We pick up the story this week with the crowd.  While the disciples and Jesus were heading the Capernaum the crowd was waiting for Jesus to come down of the mountain.  In the morning they knew that only one boat had left with the disciples on it and that Jesus wasn’t with them.  No one saw Jesus come down off the mountain and walk across the water.  They were wondering where Jesus went and so they hopped into some boats and went to Capernaum looking for Jesus.  When they get there they find him and they are really confused.  What they really want to know how Jesus gave them the slip and got over here.  There was only one boat missing and he wasn’t on it but now he is here…?
Jesus answers them in verse 26, “I assure you that you are looking for me not because you saw miraculous signs but because you ate all the food you wanted.  Don’t work for the food that doesn’t last but for the food that endures for eternal life, which the Human One will give you.  God the Father has confirmed him as his agent to give life.”  Jesus knows that they are not searching for him because he gave them the slip but because they are hungry for more.  They are hungry to learn more about the one who fed them that miraculous meal. 
In a commentary I read this week Benjamin Sparks wrote about Rice Christians from 19thcentury China.  This is what he said, “There was a name in nineteenth-century China (and perhaps all over Asia) for persons who came to church because they were hungry for material food.  They converted, were baptized, joined the church, and remained active members as long as their physical needs were met through the generosity of the congregation.  But once their prospects improved and they and their families no longer needed rice, they drifted away from the church. Hence missionaries called them ‘rice Christians.’”[1]
This happens all the time even in the modern church.  I know people who go to certain churches because their kids get a discount at the church’s school.  Or they become members in order to get a lower rate on the wedding they are planning.  We all know people who come to church for what the church can give to them and then when they don’t get that anymore they leave.  Jesus sees a little of that in the people who followed him to Capernaum.  They wanted more of that fresh miraculous bread but Jesus knows that stuff will fad eventually. After a while that bread will taste just the same as everything else.  What they need, what their souls are truly hungry for is the “food that endures for eternal life.”
After they hear this they want to know how they can get that type of soul food and Jesus tells them all they have to do is “believe in him who God sent.”  They come back with a follow up question, “What miraculous sign will you do, that we can see and believe you?  What will you do?  Our ancestors ate manna in the wilderness, just as it is written, He gave them bread from heaven to eat.”  I wonder if these types of questions grated on Jesus’ nerves?  They get under my skin from time to time.  This question that the people ask just proves that they are only in this quest for Jesus for themselves.  They had just witnessed two miracles, Jesus feed the 5000 and then mysteriously getting to Capernaum without a boat and now they are demanding a third.  Plus they are using scripture to attempt to get Jesus to do what they want.

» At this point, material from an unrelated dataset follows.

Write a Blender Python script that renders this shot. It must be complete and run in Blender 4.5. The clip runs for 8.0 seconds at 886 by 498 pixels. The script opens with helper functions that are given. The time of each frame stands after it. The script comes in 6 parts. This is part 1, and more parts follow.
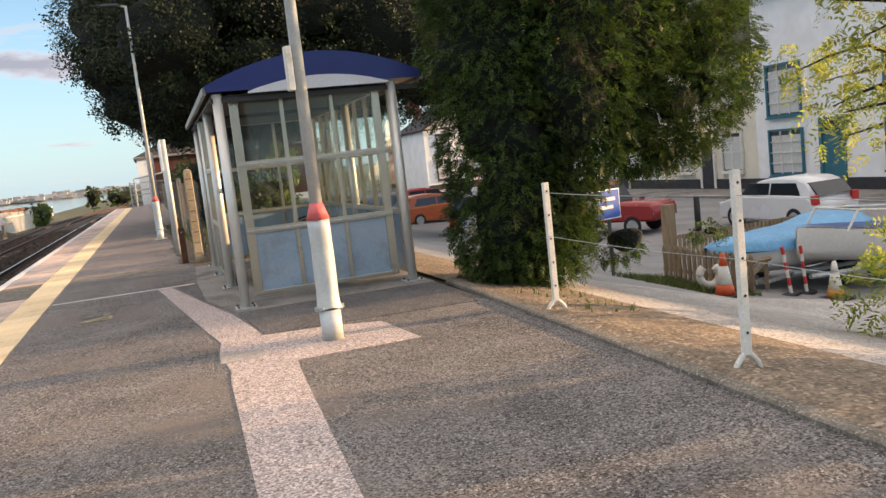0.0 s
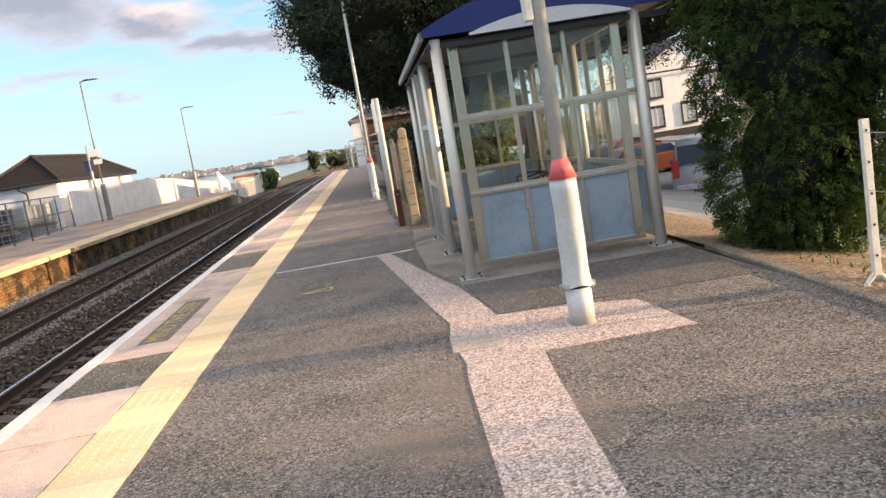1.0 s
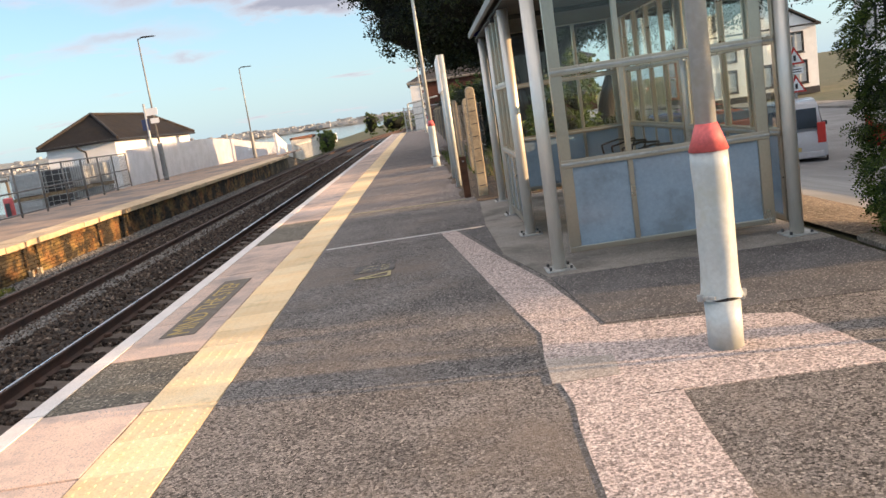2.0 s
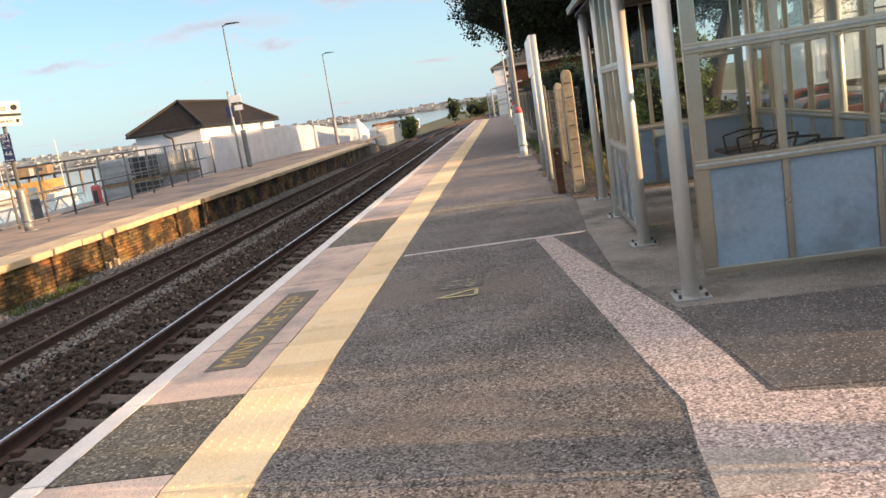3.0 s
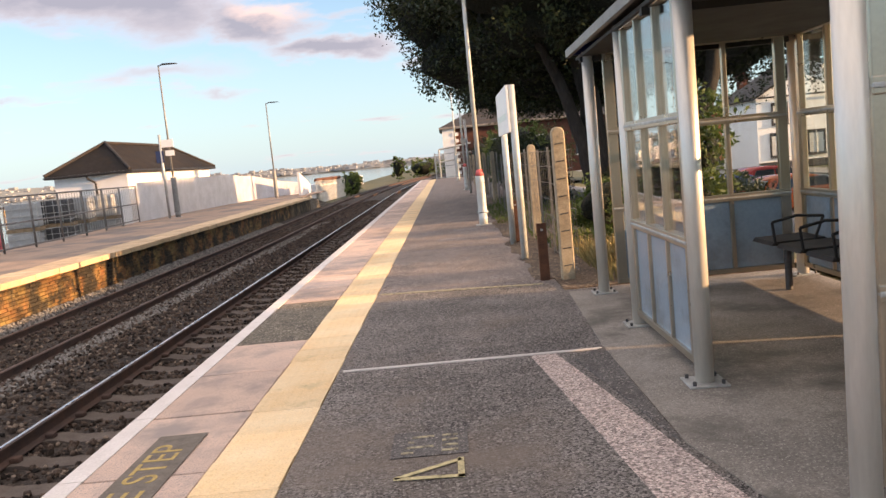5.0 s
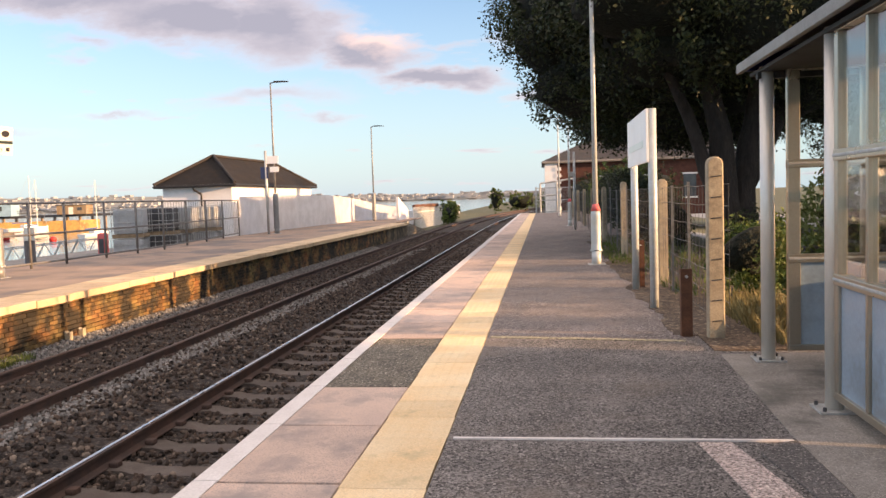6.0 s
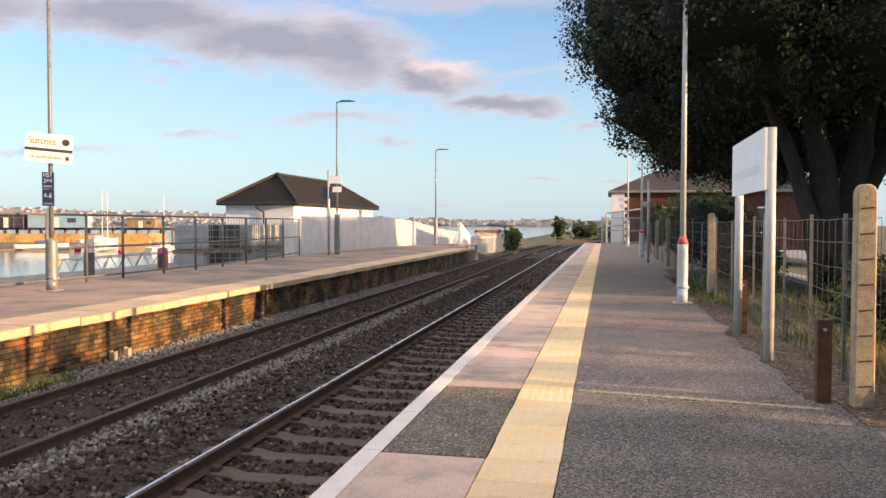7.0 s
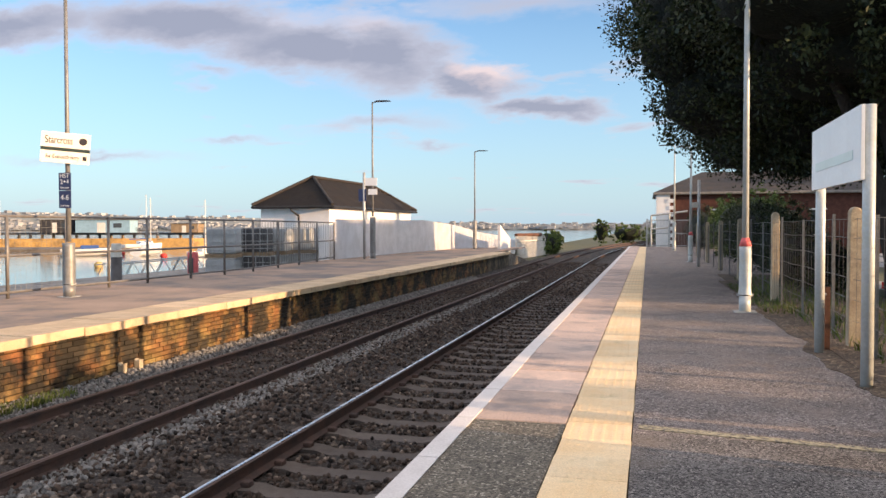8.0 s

We do this all the time.  We have an idea about how God is supposed to act and so we attempt to force God to do it that way.  We constantly demand signs to answer our questions or as another hoop that God has to jump through for our obedience to happen.  When we do this we are simply being “rice Christians.” 
Yet what Jesus is offering us today is the Bread of Life.  He is offering us food today that is richer than anything at the most expensive restaurants in Uptown Charlotte.  He is offering us something that is everlasting.  What Jesus is offering us is the chance to be transformed by the Bread of Life.  If we believe in Jesus then we will never go hungry and never be thirsty.  This is metaphorical here.  There are places in the Bible that you cannot take absolutely literally.  We will need real and physical food and water to live life.  But what we are truly hungry for, meaning, purpose, acceptance, belonging, love, grace, forgiveness, peace, is all found in the Bread of Life. 
It is amazing that all this bread is (holding up the loaf of communion bread) is flour, water, and yeast.  The people who created used the same process, the same steps as we walked through earlier.  Over those steps raw materials are transformed into something that almost miraculous.  Time, temperature and ingredients came together to create what we will partake in today, the physical bread we will feast on.  God, the artisan of life, used time, temperature and ingredients to send his Son to be the sacrifice needed to save humanity.  That process is also being felt in our lives too.  Maybe the timing is just right for you to start your transformation?  Maybe you are realizing that God’s miraculous ways are present in your life and you want to continue to the process of being made whole?  Maybe life has turned up the heat in your life and it seems a little overwhelming?  Maybe the right ingredients are not present in your life and you need to go all the way back to step one again and rescale your life, reprioritize your life again?
The good news is that Jesus offers us a way to do just that.  The meal that we are about to partake in is a means of Grace where we can physically met, connect, and be transformed by the Almighty Baker.  We come today to the table and partake of one loaf because we who are many are one in the body of Christ.  Jesus said, “I am the bread of life.  Whoever comes to me will never go hungry, and whoever believes in me will never be thirsty.”  Let us ready ourselves and then come forward to be fed by the Bread of Life.
And all God’s people said…Amen.


[1] Proper 13, Pastoral Perspective in Feasting on the Word. O. Benjamin Sparks, P.308.